As Professor Sachs points out, the US  experienced two consecutive years of declining life expectancy in 2016 and 2017 – the longest consecutive decline since World War I and the subsequent flu epidemic. “Yet the current decline is caused by despair, not by illness. Suicide rates and opioid overdoses are soaring.”

He goes on to discuss the “alarming epidemic” – a  sharp rise in anxiety among Americans – and quotes Gallup in this regard: “Asked about their feelings the previous day, the majority of Americans (55%) in 2018 said they had experienced stress during a lot of the day, nearly half (45%) said they felt worried a lot, and more than one in five (22%) said they felt anger a lot.” Professor Sachs adds that “stress, worry, and anger all hit 10-year US highs in 2018. The US was the seventh-most stressed population in the world in 2018, less stressed than Greece, the Philippines, and Iran, but more stressed than Uganda, Turkey, and Venezuela.”
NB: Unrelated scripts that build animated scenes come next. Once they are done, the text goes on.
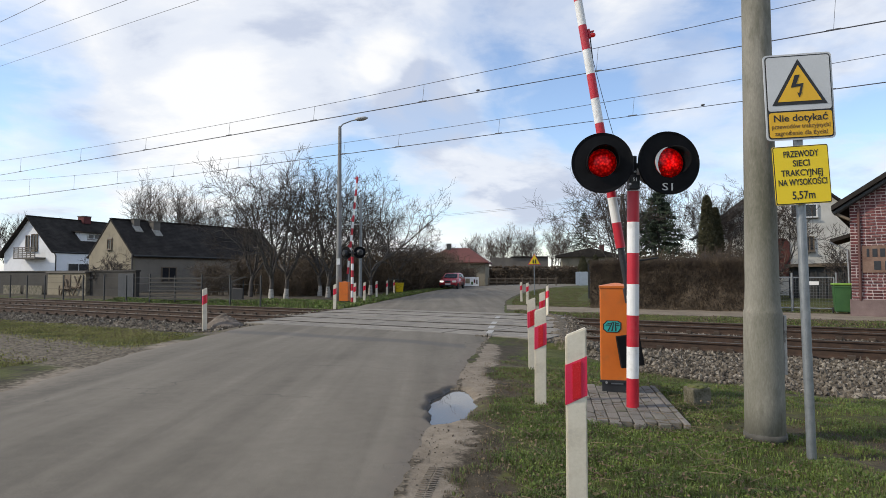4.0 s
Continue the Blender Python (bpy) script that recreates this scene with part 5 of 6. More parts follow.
brick_house = thing("brick_house", pose(13.16, 19.85, -0.05, 0, 0, -36.5), "old red brick railway house with a dark overhanging roof", "house")
HALF, EAVE, PEAK = 4.2, 3.66, 6.44
bm = bmesh.new()
prism(bm, [(0.0, 0), (2 * HALF, 0), (2 * HALF, EAVE), (HALF, PEAK), (0.0, EAVE)], 0.0, 0.4)
gable = part("gable_wall", bm, M_MORTAR, brick_house, "mottled red brick gable with pale joints")
bm = bmesh.new()
box(bm, (0.2, 4.4, EAVE / 2), (0.4, 8, EAVE))
part("side_wall", bm, M_BRICK, brick_house)
bm = bmesh.new()
box(bm, (1.6, -0.03, 0.26), (3.3, 0.10, 0.56), 0.02)
part("plinth", bm, M_PLINTH, brick_house, "rendered plinth")
slope = (PEAK - EAVE) / HALF
for s in (0, 1):
    bm = bmesh.new()
    lo, hi = -0.47, HALF
    pts = [(lo, EAVE + slope * lo + 0.04), (hi, PEAK + 0.04), (hi, PEAK + 0.20), (lo, EAVE + slope * lo + 0.20)]
    if s:
        pts = [(2 * HALF - x, z) for x, z in pts][::-1]
    prism(bm, pts, -0.45, 8.6)
    part("roof_slope", bm, M_ROOFDARK, brick_house)
for y in (-0.30, 0.02):
    bm = bmesh.new()
    a, b = Vector((-0.44, y, EAVE - slope * 0.44 - 0.06)), Vector((HALF, y, PEAK - 0.06))
    rod(bm, a, b, 0.07, n=6)
    part("rafter", bm, M_FENCEDARK, brick_house)
bm = bmesh.new()
rod(bm, (-0.40, -0.2, EAVE - 0.34), (0.02, -0.2, EAVE - 0.58), 0.05, n=6)
part("eave_brace", bm, M_WOOD, brick_house)
t = Tubes(8)
t.add([Vector((0.24, -0.07, 3.5)), Vector((0.24, -0.07, 0.5))], [0.04] * 2)
finish("downpipe", t.mesh("downpipe"), surf("brown_pipe", [(0.08, 0.035, 0.03), (0.12, 0.05, 0.04)], 5, 40, 0.6, 0.0), brick_house)
bm = bmesh.new()
prism(bm, [(-0.62, 2.42), (0.02, 2.62), (0.02, 2.74), (-0.62, 2.54)], 0.9, 3.4)
part("porch_roof", bm, M_ROOFDARK, brick_house)
t = Tubes(8)
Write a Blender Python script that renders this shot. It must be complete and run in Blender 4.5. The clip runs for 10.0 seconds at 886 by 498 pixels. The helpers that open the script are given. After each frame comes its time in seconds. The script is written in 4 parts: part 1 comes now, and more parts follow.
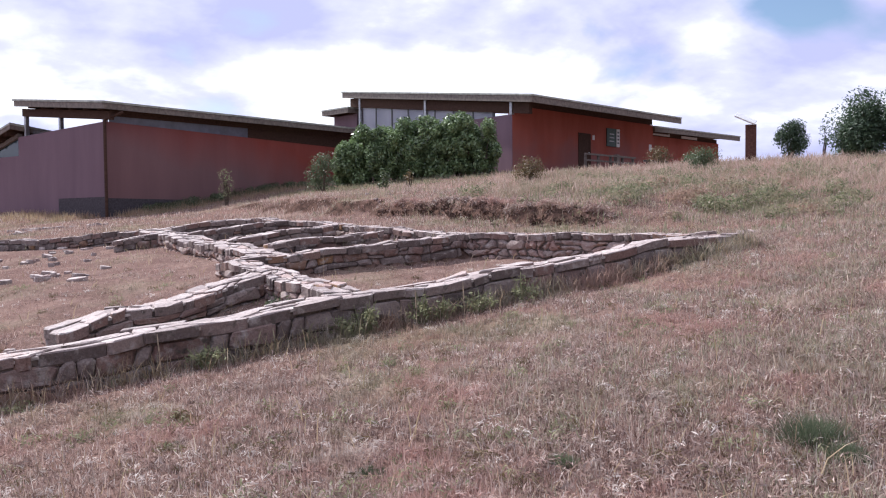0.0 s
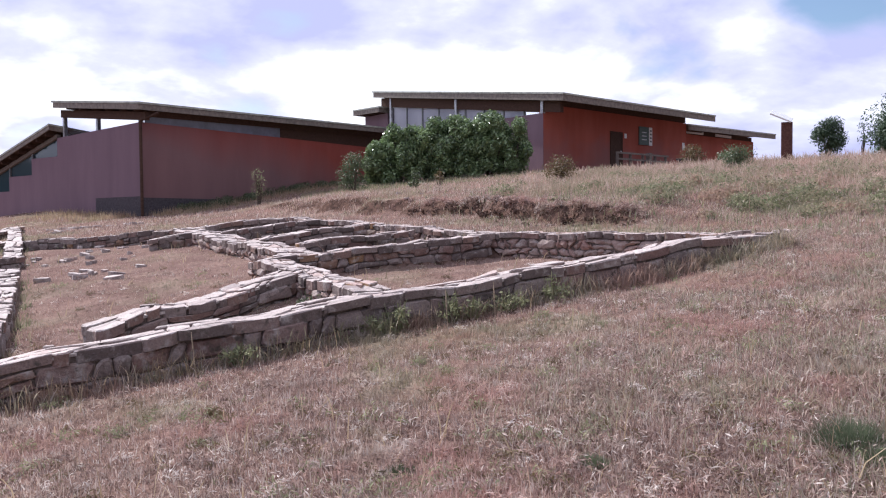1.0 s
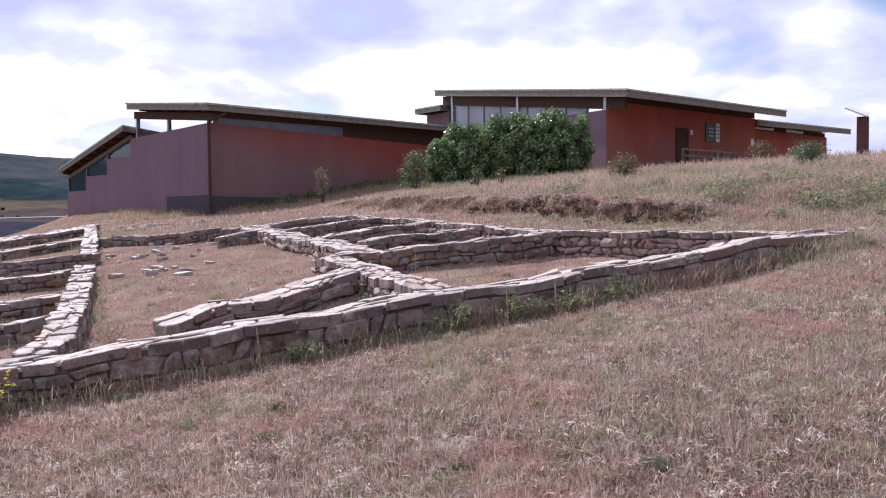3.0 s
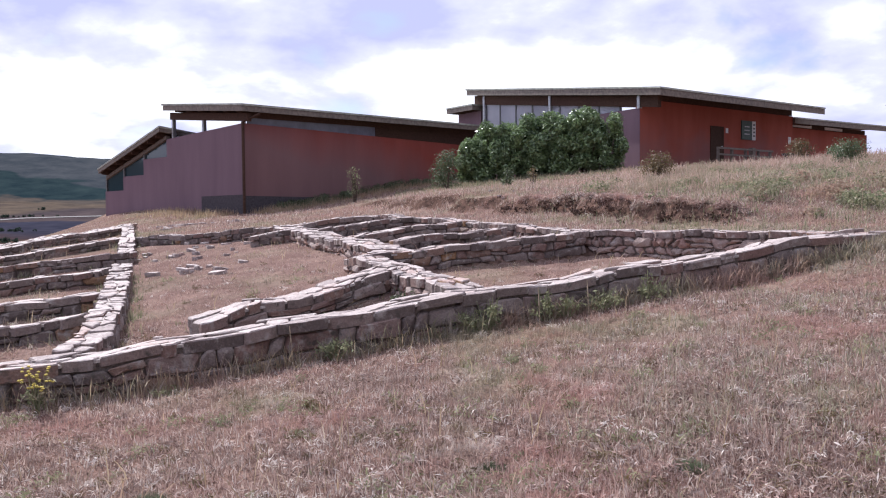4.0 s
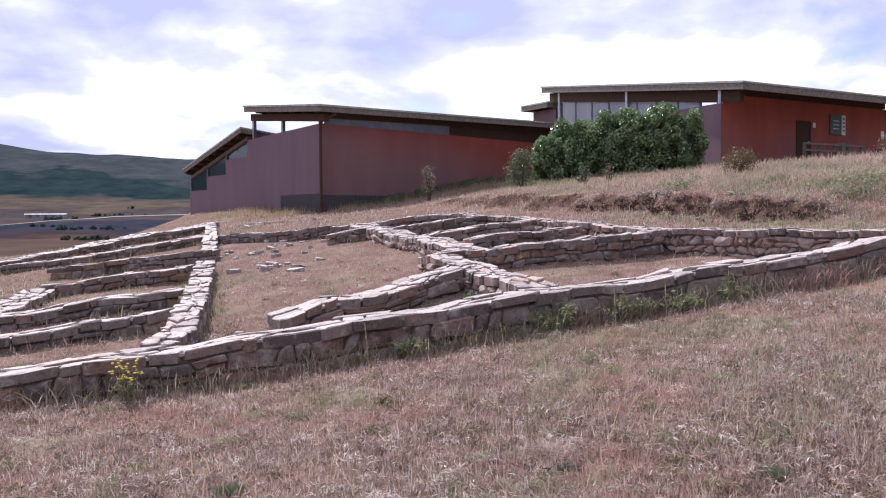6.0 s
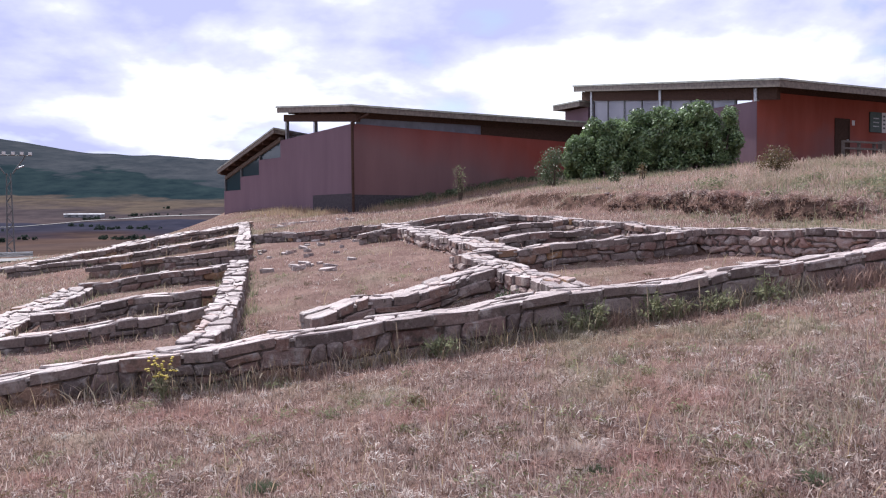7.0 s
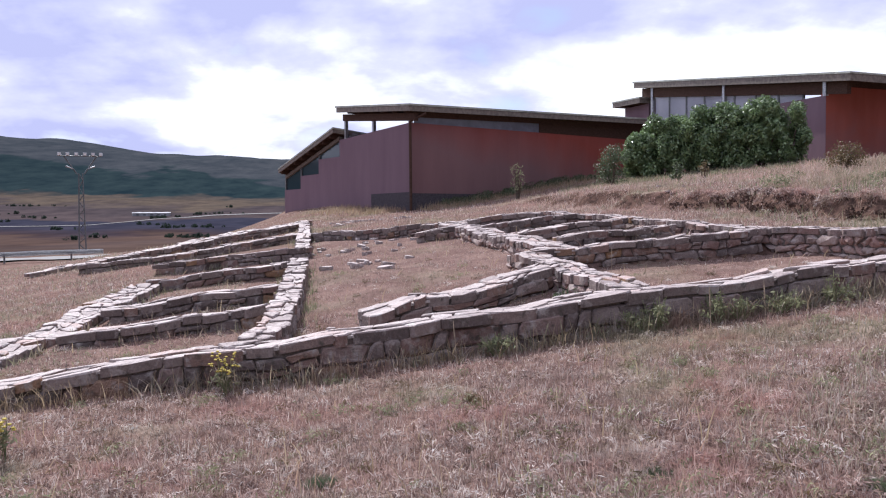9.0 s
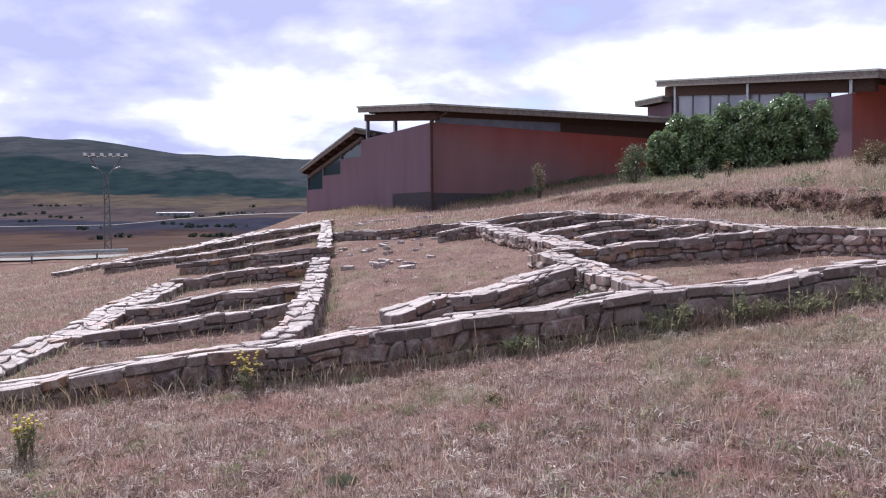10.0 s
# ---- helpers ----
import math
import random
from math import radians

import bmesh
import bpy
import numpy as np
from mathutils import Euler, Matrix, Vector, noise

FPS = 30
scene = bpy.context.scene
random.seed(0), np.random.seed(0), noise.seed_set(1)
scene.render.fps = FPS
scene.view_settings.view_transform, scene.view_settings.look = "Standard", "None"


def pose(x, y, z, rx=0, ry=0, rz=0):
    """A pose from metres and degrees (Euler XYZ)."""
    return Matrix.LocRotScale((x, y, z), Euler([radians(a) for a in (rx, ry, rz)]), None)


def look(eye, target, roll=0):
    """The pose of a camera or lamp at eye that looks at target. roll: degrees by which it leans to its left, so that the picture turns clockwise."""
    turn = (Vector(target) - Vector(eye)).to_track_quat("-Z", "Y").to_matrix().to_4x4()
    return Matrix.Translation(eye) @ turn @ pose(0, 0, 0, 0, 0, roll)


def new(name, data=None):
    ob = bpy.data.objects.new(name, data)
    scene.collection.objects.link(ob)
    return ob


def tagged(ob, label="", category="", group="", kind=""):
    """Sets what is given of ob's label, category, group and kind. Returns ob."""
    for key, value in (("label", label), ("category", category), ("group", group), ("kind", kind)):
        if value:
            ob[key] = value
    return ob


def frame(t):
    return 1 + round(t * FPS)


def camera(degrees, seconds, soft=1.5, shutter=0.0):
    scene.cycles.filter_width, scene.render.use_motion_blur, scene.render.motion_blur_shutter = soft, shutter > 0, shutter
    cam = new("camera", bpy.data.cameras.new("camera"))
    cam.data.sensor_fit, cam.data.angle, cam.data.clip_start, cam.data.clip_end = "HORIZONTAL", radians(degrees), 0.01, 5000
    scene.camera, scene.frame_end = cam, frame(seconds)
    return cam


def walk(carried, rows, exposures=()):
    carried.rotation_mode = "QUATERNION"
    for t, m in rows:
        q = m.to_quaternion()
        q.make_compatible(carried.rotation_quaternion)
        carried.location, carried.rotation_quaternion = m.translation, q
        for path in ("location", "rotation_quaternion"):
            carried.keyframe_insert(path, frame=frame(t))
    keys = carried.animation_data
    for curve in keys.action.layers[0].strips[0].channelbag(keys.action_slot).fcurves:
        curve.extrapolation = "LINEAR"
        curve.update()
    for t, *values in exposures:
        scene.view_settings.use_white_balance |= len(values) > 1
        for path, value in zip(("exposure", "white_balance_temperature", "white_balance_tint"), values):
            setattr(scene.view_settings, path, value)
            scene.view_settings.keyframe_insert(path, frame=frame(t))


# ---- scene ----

So what comes next, to return to the question asked by Professor Stiglitz. At least three major political alternatives are vying to succeed neoliberalism. These are: far-right nationalism, centre-left reformism, and the progressive left. The first two – far-right nationalism and centre-left reformism – are “beholden to some form of the ideology that has (or should have) expired”, writes  Professor Stiglitz. This because centre-left is an updated version of Clinton-ism and Blair-ism and far-right nationalism is no more than a rejection of globalisation.

But progressive capitalism or the progressive left seems to have some of the right ideas, not least the re-balancing of market, state and civil society.

This means governments must regulate commerce as needed to ensure human and environmental health and wellbeing (what Professor Stiglitz calls “true sources of wealth”). It must invest in research, technology and education; foster scientific inquiry with a global worldview and seek the greater common good. Governments must discourage rent-seeking and market monopolies and renew workers’ bargaining power. Finally, a massive attempt is needed to sever the link between economic power and political influence.

Professor Stiglitz explains the last point in searing fashion: “As the US moves ever closer to a fundamentally undemocratic system of ‘one dollar, one vote,’ the system of checks and balances so necessary for democracy likely cannot hold: nothing will be able to constrain the power of the wealthy. This is not just a moral and political problem: economies with less inequality actually perform better.”

This means public programmes must provide the basics to every citizen – economic security, access to work, a living wage, health care, adequate housing, a secure retirement, and a quality education for children.

Much of this is, the Professor says, is “eminently affordable; in fact, we cannot afford not to enact it”. The alternatives are to go down the route upon which we are now set – dismally, fractiously, anxiously, viciously.

It’s hard to disagree.

The only problem is it seems like such a perfect solution, one has to wonder where in the world we might find the visionary politicians who would enable this to come to pass.

Accordingly, it’s fair to say the best way to remake the world would be by first finding one’s visionary leader. [As an aside, it reminds me just a little of M.F. K. Fisher’s cookbook ‘How to cook a wolf’. First catch your wolf, then proceed, the hardest bit being the first!]